- PROVIDED INFORMATION
'''

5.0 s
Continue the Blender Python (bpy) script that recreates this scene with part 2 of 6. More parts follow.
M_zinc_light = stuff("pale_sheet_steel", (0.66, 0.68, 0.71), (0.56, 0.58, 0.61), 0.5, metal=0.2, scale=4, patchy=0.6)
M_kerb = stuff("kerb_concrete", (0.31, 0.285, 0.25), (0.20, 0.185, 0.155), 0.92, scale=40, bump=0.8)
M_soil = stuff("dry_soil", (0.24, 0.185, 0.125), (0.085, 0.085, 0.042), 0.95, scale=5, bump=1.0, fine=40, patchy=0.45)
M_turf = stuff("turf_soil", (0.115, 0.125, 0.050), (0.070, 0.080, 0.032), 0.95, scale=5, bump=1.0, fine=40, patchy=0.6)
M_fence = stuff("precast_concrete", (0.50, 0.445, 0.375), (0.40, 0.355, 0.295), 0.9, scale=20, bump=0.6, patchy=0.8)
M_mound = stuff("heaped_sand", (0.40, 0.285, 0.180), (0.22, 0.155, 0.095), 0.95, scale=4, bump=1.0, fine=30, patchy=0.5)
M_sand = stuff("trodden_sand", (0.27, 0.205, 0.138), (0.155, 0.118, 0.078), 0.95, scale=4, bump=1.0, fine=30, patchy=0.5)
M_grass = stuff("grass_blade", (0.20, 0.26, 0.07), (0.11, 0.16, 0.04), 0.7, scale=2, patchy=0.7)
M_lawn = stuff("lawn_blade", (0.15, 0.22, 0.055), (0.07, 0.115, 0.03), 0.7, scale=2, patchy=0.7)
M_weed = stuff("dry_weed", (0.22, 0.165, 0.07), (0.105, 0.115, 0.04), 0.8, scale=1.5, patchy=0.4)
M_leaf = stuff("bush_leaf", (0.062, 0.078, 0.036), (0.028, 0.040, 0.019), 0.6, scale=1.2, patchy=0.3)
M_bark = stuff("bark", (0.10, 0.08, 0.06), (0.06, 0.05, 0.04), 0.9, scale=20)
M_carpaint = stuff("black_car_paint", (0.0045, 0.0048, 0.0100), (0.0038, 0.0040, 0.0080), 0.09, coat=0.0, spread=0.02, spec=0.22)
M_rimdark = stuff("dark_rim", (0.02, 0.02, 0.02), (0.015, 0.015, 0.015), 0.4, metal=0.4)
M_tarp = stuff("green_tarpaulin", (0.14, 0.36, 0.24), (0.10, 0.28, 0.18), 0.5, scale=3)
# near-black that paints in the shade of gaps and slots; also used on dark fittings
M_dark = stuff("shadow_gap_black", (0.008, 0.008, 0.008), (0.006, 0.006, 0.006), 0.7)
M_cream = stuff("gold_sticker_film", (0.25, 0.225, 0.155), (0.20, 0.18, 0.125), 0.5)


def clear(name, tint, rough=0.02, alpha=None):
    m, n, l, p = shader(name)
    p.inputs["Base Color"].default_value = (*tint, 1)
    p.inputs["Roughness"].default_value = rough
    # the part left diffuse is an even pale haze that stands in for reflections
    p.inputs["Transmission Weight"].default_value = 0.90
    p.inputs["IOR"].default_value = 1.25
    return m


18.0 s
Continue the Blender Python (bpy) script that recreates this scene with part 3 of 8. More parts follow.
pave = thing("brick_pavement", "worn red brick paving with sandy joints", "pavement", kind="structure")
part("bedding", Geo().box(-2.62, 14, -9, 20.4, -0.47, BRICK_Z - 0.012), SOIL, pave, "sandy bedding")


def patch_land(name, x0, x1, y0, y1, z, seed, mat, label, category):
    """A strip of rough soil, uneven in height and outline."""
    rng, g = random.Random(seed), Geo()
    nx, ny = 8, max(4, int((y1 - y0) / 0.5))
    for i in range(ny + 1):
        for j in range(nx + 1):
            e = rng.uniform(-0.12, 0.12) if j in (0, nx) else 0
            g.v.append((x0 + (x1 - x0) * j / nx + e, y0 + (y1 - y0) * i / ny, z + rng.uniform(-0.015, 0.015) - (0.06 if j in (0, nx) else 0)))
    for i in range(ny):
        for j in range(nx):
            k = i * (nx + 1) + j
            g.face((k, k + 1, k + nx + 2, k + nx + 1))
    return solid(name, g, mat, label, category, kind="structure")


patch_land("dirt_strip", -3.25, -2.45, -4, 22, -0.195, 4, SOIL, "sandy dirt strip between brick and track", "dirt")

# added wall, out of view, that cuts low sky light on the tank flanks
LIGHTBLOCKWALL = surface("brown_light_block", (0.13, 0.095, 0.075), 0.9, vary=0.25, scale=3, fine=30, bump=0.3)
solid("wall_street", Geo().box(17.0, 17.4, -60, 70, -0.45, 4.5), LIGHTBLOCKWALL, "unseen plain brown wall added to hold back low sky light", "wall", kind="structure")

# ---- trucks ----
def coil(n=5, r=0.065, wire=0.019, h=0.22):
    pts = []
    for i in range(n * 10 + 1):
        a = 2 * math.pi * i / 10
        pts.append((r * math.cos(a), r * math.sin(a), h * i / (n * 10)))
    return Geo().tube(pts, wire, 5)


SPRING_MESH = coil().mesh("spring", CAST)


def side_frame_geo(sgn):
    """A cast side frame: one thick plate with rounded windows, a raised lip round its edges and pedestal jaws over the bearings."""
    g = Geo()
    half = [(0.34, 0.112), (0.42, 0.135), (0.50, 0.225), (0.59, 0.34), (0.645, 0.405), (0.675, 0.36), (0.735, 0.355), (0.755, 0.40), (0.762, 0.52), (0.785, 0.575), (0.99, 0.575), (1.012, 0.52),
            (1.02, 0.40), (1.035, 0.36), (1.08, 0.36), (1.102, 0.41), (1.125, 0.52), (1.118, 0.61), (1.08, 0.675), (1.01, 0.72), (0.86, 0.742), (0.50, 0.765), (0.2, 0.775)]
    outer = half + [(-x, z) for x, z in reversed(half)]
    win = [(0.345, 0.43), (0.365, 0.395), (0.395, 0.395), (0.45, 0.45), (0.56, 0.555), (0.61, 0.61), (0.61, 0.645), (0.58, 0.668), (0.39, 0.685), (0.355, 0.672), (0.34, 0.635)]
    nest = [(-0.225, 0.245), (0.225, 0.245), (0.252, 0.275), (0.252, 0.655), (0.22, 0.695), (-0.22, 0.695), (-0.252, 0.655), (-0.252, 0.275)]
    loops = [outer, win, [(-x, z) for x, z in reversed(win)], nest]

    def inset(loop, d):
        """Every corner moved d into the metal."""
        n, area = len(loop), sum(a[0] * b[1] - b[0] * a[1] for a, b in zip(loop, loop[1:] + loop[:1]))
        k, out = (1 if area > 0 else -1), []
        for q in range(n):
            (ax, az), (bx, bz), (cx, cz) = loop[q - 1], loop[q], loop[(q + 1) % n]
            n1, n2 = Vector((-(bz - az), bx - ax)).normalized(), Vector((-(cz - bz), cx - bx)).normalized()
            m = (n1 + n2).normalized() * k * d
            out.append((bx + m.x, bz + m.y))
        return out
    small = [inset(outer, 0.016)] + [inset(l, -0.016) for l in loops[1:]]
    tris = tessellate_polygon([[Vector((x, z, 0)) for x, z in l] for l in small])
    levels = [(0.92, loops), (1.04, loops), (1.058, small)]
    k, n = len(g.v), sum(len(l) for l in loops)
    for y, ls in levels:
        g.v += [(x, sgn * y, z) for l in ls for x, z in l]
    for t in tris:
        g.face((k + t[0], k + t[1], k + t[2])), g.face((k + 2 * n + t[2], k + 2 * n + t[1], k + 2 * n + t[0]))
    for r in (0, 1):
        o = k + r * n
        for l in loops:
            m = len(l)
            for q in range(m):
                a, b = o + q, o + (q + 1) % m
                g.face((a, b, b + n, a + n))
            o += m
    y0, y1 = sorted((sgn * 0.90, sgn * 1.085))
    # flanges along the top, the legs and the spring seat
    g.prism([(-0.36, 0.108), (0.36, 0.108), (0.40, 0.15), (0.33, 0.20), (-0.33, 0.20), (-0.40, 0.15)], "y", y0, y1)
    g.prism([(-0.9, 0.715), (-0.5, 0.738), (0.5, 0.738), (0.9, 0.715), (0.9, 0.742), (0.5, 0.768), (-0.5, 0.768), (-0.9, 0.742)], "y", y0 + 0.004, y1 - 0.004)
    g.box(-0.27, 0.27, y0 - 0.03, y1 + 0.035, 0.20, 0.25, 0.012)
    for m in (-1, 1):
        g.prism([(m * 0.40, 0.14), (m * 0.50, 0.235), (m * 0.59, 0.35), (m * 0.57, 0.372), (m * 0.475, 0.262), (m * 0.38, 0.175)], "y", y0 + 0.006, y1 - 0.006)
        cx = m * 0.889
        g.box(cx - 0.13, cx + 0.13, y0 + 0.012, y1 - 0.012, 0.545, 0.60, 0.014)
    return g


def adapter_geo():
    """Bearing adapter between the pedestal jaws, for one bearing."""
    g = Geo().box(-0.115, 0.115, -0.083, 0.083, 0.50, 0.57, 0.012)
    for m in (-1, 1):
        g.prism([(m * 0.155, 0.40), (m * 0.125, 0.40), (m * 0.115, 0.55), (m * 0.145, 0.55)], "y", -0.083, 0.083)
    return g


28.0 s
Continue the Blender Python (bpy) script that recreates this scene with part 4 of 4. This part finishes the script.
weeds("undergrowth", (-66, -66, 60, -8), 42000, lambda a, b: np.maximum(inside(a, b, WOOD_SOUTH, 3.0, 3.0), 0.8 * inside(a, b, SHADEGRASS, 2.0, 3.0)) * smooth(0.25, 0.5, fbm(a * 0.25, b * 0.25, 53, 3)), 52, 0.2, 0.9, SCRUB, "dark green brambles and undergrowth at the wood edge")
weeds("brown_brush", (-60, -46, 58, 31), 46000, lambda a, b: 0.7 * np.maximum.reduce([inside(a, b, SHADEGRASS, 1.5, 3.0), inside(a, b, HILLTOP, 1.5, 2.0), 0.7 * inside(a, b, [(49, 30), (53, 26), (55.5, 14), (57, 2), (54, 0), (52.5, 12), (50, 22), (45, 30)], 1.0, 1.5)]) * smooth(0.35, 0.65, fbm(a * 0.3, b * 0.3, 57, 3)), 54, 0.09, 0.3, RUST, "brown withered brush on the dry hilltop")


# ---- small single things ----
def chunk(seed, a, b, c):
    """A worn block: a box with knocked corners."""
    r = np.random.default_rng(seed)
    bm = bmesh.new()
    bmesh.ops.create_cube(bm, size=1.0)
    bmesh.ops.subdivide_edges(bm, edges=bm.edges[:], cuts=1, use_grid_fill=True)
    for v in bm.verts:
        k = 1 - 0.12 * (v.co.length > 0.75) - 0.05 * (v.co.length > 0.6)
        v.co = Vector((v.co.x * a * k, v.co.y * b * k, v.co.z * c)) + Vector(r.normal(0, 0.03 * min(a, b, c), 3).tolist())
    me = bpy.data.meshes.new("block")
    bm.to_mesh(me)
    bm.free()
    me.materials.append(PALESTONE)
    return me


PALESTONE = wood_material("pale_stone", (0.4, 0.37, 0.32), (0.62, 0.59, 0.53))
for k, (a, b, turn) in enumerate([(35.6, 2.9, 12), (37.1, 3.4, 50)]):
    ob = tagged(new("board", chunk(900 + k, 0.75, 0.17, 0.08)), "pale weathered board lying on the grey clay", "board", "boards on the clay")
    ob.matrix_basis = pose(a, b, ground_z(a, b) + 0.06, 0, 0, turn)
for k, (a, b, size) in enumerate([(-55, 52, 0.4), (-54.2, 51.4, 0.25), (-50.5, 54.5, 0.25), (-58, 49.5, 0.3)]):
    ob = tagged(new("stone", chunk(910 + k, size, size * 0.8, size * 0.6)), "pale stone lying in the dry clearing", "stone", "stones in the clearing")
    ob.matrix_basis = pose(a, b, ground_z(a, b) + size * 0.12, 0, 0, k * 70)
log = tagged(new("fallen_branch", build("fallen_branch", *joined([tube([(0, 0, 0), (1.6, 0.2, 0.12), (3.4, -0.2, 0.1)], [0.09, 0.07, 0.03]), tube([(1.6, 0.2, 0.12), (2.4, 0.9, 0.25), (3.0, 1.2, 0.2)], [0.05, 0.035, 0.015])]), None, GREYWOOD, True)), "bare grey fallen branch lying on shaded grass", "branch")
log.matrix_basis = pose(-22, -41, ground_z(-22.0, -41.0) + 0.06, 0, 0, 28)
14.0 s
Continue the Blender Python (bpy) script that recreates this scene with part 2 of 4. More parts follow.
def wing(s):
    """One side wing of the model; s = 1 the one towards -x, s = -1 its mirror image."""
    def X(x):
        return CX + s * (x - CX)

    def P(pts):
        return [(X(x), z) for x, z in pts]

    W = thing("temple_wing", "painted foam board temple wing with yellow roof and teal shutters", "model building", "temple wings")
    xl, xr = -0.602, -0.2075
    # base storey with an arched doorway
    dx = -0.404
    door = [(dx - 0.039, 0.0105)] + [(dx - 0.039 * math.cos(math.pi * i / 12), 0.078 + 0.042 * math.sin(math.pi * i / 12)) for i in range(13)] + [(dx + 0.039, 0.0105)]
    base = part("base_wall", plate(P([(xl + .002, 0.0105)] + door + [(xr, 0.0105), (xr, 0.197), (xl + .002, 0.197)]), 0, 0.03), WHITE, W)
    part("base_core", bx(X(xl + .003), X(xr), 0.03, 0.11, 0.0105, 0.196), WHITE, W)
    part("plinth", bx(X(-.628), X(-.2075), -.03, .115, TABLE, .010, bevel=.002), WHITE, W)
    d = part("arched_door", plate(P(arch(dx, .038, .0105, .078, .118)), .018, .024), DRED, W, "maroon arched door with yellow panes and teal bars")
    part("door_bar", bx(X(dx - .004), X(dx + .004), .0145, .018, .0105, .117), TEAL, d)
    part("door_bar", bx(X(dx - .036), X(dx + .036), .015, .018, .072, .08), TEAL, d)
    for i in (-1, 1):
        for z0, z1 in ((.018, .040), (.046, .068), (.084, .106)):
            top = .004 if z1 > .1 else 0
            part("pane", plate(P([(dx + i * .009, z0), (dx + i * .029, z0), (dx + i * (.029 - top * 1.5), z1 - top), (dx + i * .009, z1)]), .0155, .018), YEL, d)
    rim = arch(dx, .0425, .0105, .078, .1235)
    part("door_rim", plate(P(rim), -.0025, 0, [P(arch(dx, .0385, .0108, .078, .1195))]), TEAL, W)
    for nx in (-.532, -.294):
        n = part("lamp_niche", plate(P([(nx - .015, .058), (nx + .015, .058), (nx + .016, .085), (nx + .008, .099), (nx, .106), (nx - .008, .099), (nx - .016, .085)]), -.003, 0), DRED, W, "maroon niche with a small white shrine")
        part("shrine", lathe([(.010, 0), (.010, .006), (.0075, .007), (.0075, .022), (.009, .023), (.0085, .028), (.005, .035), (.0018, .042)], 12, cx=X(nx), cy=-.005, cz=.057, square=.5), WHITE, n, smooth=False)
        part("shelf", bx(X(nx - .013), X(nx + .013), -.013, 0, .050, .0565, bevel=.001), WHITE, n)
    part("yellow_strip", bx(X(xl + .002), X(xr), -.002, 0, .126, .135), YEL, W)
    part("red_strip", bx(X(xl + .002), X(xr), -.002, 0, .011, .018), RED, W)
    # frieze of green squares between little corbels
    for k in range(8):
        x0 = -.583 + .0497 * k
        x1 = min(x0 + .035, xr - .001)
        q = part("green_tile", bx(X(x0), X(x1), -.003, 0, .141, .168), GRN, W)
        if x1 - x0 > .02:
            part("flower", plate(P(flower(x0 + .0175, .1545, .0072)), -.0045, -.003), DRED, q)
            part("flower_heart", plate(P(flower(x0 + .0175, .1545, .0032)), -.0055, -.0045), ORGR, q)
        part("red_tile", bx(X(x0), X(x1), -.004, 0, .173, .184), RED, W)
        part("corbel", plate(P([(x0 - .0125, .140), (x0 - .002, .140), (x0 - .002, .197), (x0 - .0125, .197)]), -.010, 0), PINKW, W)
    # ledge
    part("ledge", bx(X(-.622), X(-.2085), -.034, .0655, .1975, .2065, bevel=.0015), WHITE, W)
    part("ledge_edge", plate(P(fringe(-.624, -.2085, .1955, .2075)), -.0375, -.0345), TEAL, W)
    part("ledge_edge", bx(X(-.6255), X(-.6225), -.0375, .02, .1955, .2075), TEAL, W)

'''

- WHAT YOU HAVE TO DO
Reproduce exactly the lines from the line with "8. More parts follow." through the line with "20.4, -0.47, BRICK_Z", both end lines included, and only those lines.

- TASK SOLUTION
Continue the Blender Python (bpy) script that recreates this scene with part 3 of 8. More parts follow.
pave = thing("brick_pavement", "worn red brick paving with sandy joints", "pavement", kind="structure")
part("bedding", Geo().box(-2.62, 14, -9, 20.4, -0.47, BRICK_Z - 0.012), SOIL, pave, "sandy bedding")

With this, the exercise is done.